_REQUIREMENT_.
Please retype the data in full and exactly; the pictures are not part of the copy.

_COLLECTED DATA_.
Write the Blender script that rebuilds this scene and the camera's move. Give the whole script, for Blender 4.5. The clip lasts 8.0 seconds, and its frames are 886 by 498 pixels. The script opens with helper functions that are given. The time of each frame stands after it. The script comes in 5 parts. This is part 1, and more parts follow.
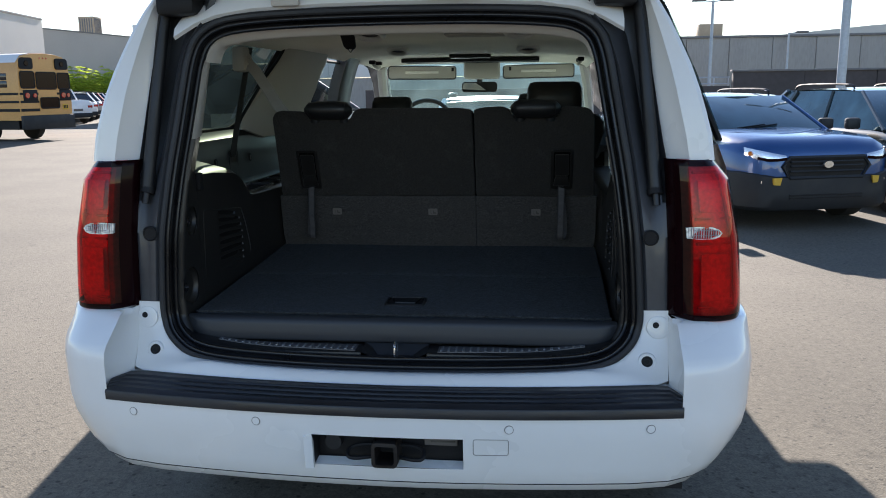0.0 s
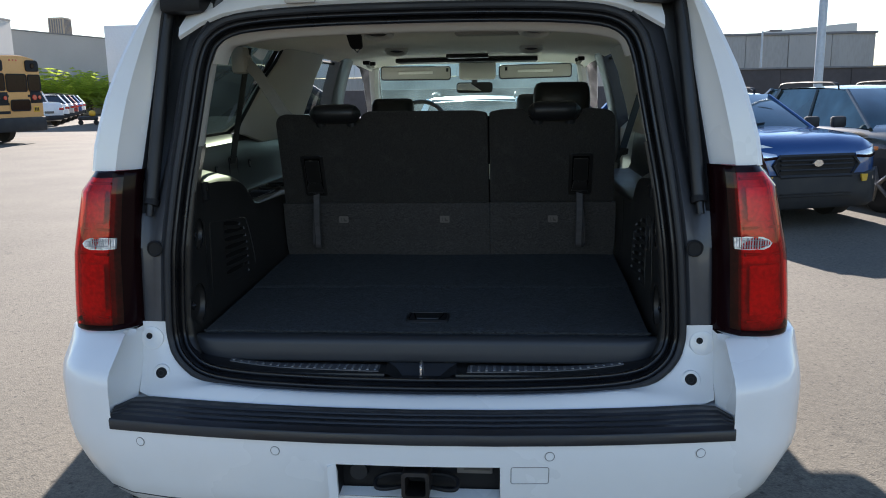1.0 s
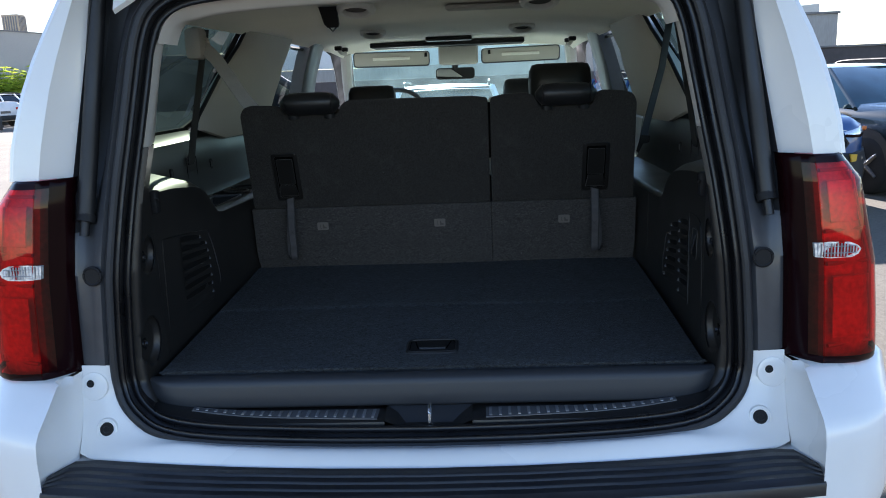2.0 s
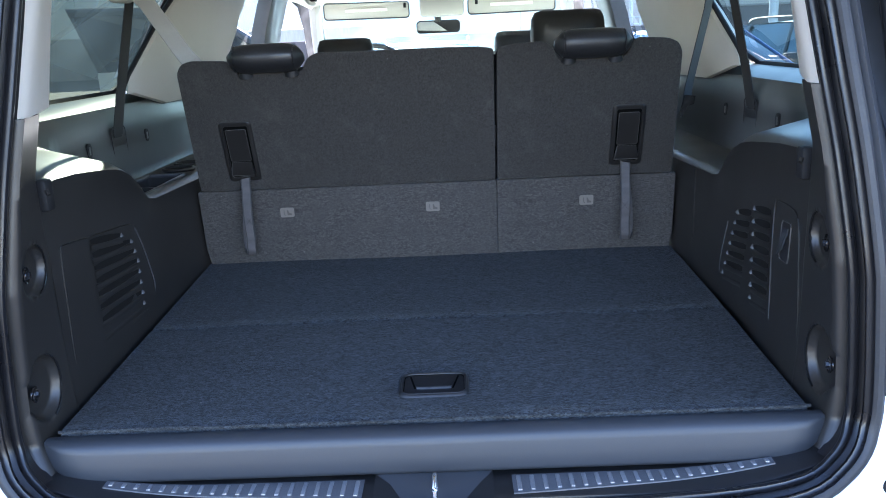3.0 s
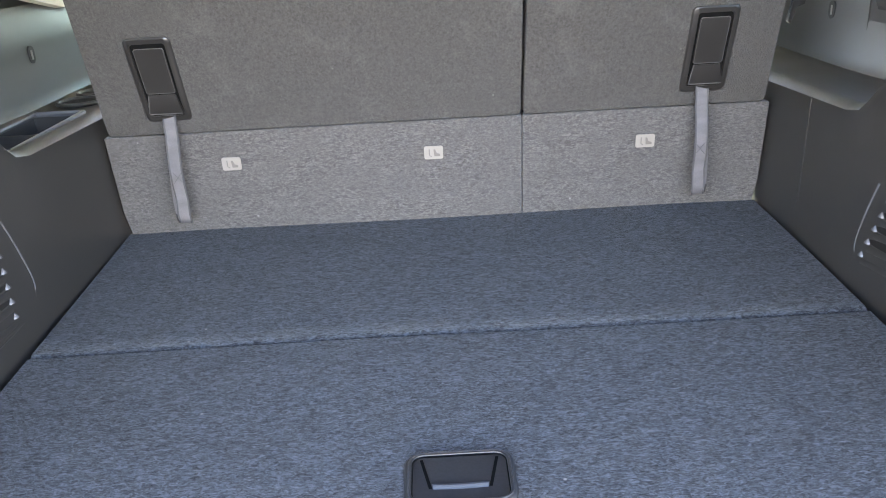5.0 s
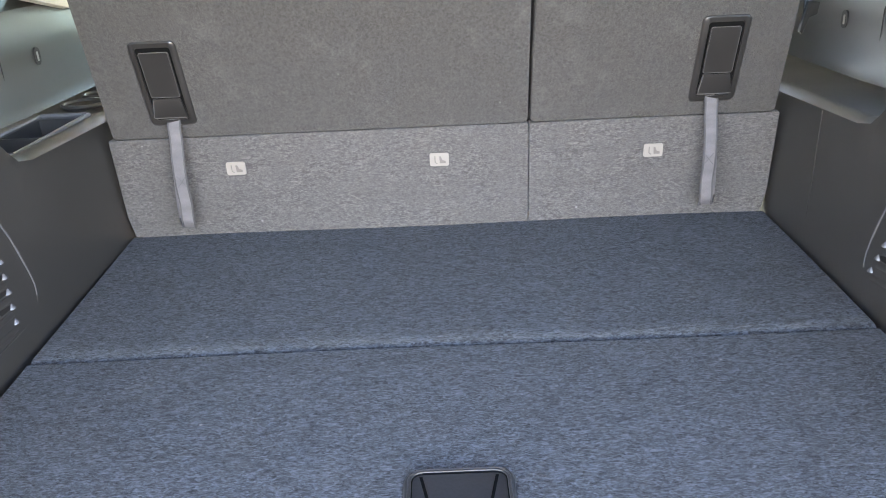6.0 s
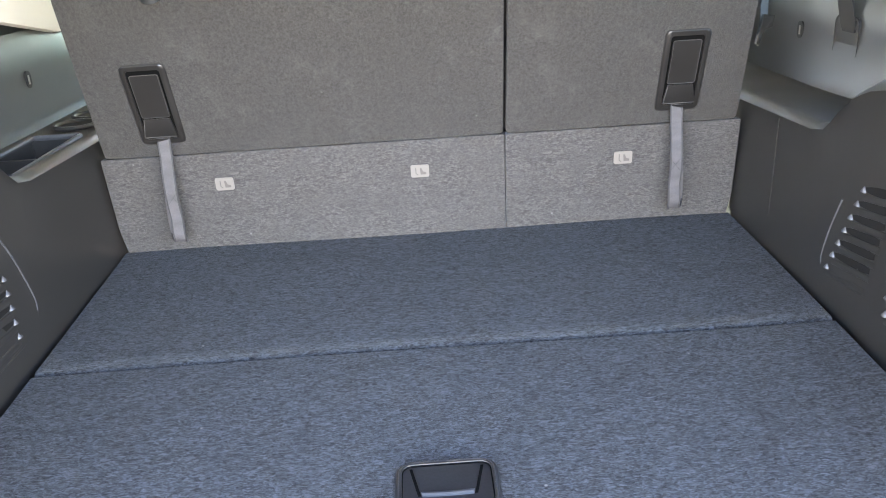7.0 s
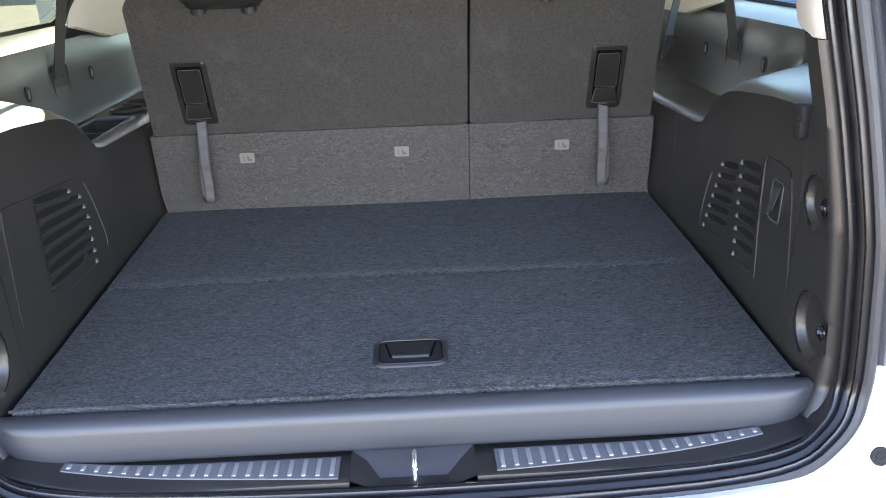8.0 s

_FINAL ANSWER_.
Write the Blender script that rebuilds this scene and the camera's move. Give the whole script, for Blender 4.5. The clip lasts 8.0 seconds, and its frames are 886 by 498 pixels. The script opens with helper functions that are given. The time of each frame stands after it. The script comes in 5 parts. This is part 1, and more parts follow.
0.0 s
1.0 s
2.0 s
3.0 s
5.0 s
6.0 s
7.0 s
8.0 s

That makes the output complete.